PROBLEM TO SOLVE:
Look through the data below and return each line where "Blender" appears.
BEGIN STORED ROWS
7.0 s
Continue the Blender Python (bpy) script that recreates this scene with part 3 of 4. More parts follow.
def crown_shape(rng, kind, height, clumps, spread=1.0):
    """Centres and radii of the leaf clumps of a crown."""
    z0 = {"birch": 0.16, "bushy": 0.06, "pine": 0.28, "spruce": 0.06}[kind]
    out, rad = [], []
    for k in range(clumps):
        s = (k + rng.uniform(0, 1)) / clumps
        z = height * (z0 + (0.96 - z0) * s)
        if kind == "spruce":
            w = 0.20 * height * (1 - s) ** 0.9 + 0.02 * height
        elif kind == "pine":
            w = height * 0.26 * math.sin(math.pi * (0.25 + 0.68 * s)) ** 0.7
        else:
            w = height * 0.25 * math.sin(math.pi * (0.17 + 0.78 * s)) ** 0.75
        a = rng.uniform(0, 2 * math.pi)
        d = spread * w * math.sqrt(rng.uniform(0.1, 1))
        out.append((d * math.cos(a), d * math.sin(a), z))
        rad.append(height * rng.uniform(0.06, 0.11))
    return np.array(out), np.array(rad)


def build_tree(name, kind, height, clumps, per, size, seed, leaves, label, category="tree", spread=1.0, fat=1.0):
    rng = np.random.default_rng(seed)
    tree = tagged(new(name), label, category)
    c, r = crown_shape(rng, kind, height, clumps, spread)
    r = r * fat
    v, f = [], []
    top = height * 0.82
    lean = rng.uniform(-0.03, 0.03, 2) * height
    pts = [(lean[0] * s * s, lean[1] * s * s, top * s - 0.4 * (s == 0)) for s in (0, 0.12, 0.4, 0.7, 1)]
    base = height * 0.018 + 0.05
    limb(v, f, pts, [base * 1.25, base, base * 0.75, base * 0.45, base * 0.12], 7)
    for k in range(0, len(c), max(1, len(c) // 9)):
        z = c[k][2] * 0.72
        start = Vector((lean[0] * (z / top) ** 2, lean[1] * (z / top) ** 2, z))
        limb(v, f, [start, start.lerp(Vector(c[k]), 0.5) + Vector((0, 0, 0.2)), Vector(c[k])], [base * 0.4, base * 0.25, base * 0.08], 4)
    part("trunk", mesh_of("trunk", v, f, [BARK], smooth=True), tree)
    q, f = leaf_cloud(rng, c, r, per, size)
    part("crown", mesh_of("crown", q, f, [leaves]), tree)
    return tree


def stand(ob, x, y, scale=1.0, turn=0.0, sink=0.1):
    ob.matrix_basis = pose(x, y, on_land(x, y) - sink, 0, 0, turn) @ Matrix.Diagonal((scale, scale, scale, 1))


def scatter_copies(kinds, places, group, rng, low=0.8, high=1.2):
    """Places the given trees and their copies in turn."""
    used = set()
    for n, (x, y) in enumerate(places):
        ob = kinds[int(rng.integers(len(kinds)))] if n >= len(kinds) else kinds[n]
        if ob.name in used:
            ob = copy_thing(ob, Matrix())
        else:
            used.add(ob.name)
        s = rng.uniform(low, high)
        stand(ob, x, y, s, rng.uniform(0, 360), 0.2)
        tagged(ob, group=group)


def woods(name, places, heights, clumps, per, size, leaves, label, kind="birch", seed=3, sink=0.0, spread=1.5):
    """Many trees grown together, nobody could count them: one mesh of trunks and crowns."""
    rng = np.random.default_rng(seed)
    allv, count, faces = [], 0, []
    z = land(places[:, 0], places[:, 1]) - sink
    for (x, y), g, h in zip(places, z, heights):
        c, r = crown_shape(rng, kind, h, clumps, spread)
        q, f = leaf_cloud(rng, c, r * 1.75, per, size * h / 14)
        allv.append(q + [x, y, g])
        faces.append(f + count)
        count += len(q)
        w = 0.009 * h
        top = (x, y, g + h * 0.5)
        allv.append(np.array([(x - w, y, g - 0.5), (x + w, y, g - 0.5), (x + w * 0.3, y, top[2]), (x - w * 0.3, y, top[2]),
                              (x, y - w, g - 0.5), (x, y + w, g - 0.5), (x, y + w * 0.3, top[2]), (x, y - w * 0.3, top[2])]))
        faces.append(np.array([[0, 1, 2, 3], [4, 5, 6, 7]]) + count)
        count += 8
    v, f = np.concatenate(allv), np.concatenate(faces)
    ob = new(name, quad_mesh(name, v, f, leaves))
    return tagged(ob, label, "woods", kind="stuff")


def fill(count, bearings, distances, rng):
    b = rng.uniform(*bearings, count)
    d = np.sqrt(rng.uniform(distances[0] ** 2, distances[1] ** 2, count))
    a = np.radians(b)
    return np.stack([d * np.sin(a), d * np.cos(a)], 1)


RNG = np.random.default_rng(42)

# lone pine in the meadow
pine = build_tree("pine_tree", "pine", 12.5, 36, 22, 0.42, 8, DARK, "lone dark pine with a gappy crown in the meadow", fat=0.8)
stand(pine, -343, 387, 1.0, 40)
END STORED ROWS
BEGIN STORED ROWS
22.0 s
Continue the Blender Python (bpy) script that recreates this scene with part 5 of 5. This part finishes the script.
END STORED ROWS
ANSWER IN FULL:
Continue the Blender Python (bpy) script that recreates this scene with part 3 of 4. More parts follow.
Continue the Blender Python (bpy) script that recreates this scene with part 5 of 5. This part finishes the script.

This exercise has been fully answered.